Карты, которыми пользовались португальские мореплаватели, как правило, выдавались им только на время плавания и по возвращении вновь сдавались в Индийскую палату. После того как Кабрал вернулся из Индии, карту его пути было постановлено хранить в тайне от иностранцев, и по указу Мануэля I передача ее за границу каралась смертью. Магеллан потребовал для своей экспедиции двадцать три морские карты на пергаменте, но получил их значительно меньше, а сколько из них сохранилось к этому времени, неизвестно, как неизвестно, была ли среди уцелевших карта, изготовленная для Магеллана королевским картографом и «укрепленная на дубовом шаре». (Четыре года спустя в своем завещании Эль-Кано упоминает «земную сферу», изготовленную в Риме. Вероятно, это тот самый глобус, который погиб во время пожара, уничтожившего его дом.)
Навигационные инструменты Магеллана включали двадцать один деревянный квадрант, семь астролябий и шесть пар компасов, но опять-таки неизвестно, сколько их сохранилось к тому времени, когда Эль-Кано покинул Тидоре. Собственно говоря, капитан «Виктории», оказавшись в этих неведомых водах, должен был полагаться в основном на собственный опыт, а не на карты, руководства или приборы.
В Индийском океане его корабль отклонился так далеко к югу, что 18 марта был открыт остров, впоследствии получивший название остров Амстердам. Все, что довелось им испытать у берегов Патагонии, не шло ни в какое сравнение со штормом, обрушившимся на них, когда они находились примерно в четырехстах лигах от мыса Доброй Надежды. Чем ближе они подходили к зловещему «мысу бурь», тем яростнее бушевал ураган. Тамошние встречные ветры и течения сразу же закрепили за этим мысом репутацию «самого страшного мыса в мире».

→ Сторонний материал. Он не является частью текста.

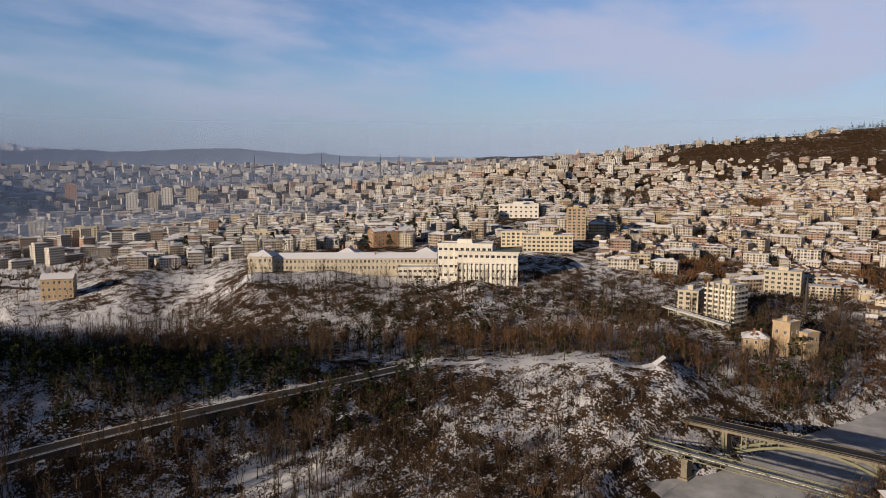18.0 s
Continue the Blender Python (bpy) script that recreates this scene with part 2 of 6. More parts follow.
def roof_cover(name, tiles, bare, island=False, spread=0.22):
    """Clay tiles under snow that has slid away in patches."""
    m, p = material(name)
    where = place(p)
    chance = p.add("ShaderNodeNewGeometry").outputs["Random Per Island"] if island else p.add("ShaderNodeObjectInfo").outputs["Random"]
    patch = p.math("ADD", p.math("MULTIPLY", p.noise(0.16, 3, 0.5, where), 0.75), p.math("MULTIPLY", p.noise(1.3, 4, 0.6, where), 0.25))
    level = p.math("ADD", patch, p.math("MULTIPLY", p.math("SUBTRACT", chance, 0.5), spread))
    rows = p.add("ShaderNodeTexWave", {"Vector": where, "Scale": 1.4, "Distortion": 1.5, "Detail": 2.0}, bands_direction="Z").outputs["Fac"]
    clay = p.mix(p.noise(2.0, 4, 0.6, where), tuple(c * 0.55 for c in tiles), tiles)
    clay = p.mix(p.math("MULTIPLY", rows, 0.35), clay, tuple(c * 0.4 for c in tiles))
    white = p.mix(p.noise(0.5, 6, 0.7, where), (0.72, 0.74, 0.79), SNOW)
    snowed = p.ramp(level, bare - 0.015, bare + 0.02)
    return finish(m, p, p.mix(snowed, clay, white), 0.8, p.math("ADD", p.math("MULTIPLY", snowed, 1.5), p.math("MULTIPLY", rows, p.math("MULTIPLY", p.math("SUBTRACT", 1.0, snowed), 0.4))), 0.12, spec=0.2)


ROOFS = {"snow": roof_cover("roof_snowed", (0.24, 0.10, 0.06), 0.36), "half": roof_cover("roof_half_snowed", (0.26, 0.085, 0.05), 0.45),
         "red": roof_cover("roof_bare_tiles", (0.27, 0.06, 0.04), 0.60), "bright": roof_cover("roof_red_sheet", (0.34, 0.035, 0.03), 0.78),
         "dark": plain("roof_felt", (0.03, 0.028, 0.025), (0.07, 0.065, 0.055), 0.8, 0.9, 0.02), "green": plain("roof_green_sheet", (0.16, 0.19, 0.11), (0.34, 0.36, 0.26), 0.3, 0.7, 0.02),
         "far": roof_cover("roof_of_far_houses", (0.19, 0.115, 0.08), 0.425, True, 0.32)}


def far_walls(name, tones):
    m, p = material(name)
    chance = p.add("ShaderNodeNewGeometry").outputs["Random Per Island"]
    ramp = p.add("ShaderNodeValToRGB", {"Fac": chance})
    ramp.color_ramp.interpolation = "CONSTANT"
    step = 1.0 / len(tones)
    ramp.color_ramp.elements[0].color, ramp.color_ramp.elements[1].position, ramp.color_ramp.elements[1].color = (*tones[0], 1), step, (*tones[1], 1)
    for i, tone in enumerate(tones[2:]):
        ramp.color_ramp.elements.new((i + 2) * step).color = (*tone, 1)
    dirt = p.noise(0.35, 5, 0.6, place(p))
    colour = p.mix(p.math("MULTIPLY", p.ramp(dirt, 0.4, 0.75), 0.4), ramp.outputs[0], (0.17, 0.135, 0.10))
    return finish(m, p, colour, 0.9, dirt, 0.05, spec=0.2)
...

И Эль-Кано, обходя его намного южнее[92], чем португальские мореплаватели, стремился к той же цели, что и они — держаться от мыса Доброй Надежды как можно дальше.
Когда Магеллан пересекал необъятные просторы Тихого океана, корабли адмирала-португальца бороздили неведомые воды; но и Эль-Кано было не легче, так как капитан-баск повел свою одинокую каравеллу по огромной дуге, захватившей далекий юг Индийского океана. Ему никогда прежде не доводилось бывать в этих широтах, где ветры благоприятствовали не тем, кто плыл в Европу, а тем, кто направлялся в Индию. Моряки, плывущие в Индию, могли использовать западные ветры и, уходя далеко на юг от мыса Доброй Надежды, спокойно его огибали. Для Эль-Кано же эти ветры были лишь дополнительным препятствием. «Виктория» продвигалась вперед очень медленно, а нередко ее даже относило назад. Приказывая то убрать паруса, то вновь их поставить, когда выпадала благоприятная минута, Эль-Кано побуждал работать свою измученную команду. Лишь человек, наделенный несокрушимой волей и безжалостный, мог заставить работать людей, которые обессилели не только из-за непрерывной борьбы с ветром и волнами и от постоянного недоедания (путь оказался гораздо длиннее, чем предполагалось), но и потому, что были одеты в лохмотья — ведь многие отдали чуть ли не всю свою одежду в обмен на пряности. Таким образом, спутники Эль-Кано были совсем не готовы к этому быстрому переходу от тропической жары к жестокой стуже, а чрезвычайно скверные санитарные условия, обычные для той эпохи, еще усугубляли их страдания. И, хороня в море умерших товарищей, остававшиеся в живых тоскливо думали, что и они могут вскоре вот так же найти последний приют в океанской пучине.
К чему теперь были Эль-Кано тщательно разработанные правила, в которых предписывалось зажигать по ночам на юте флагмана фароль — большой факел, чтобы остальные корабли флотилии могли следовать за ним? К чему было ему объяснение, как подается особый сигнал фонарем, на который остальные каравеллы должны были отвечать таким же сигналом, чтобы командующий мог проверить, следуют ли они за ним в полном составе? Или как подаются те два световых сигнала, которые означали приказ сделать поворот? Ни разу за все время плавания по безграничной пустыне океана у Эль-Кано не было причины дать сигнальный залп, который оповестил бы другие суда, что они приближаются к земле. «Виктория» была бесконечно одинока, и у нее не было спутника, который мог бы послать ей традиционный привет: «Dios vos salve, Señor Capitán-General y Maestre, e buena compañía»[93]. Всю ночь напролет матросы несли вахту, сменяясь очень редко, потому что их было так мало! Первой вахтой командовал сам Эль-Кано, второй, которая начиналась в полночь, — кормчий Альбо, третьей — штурман, и всем троим приходилось расставлять по местам раздраженных, павших духом людей, которым особенно невыносимы были эти вахты, куда более долгие, чем на кораблях, укомплектованных экипажем полностью.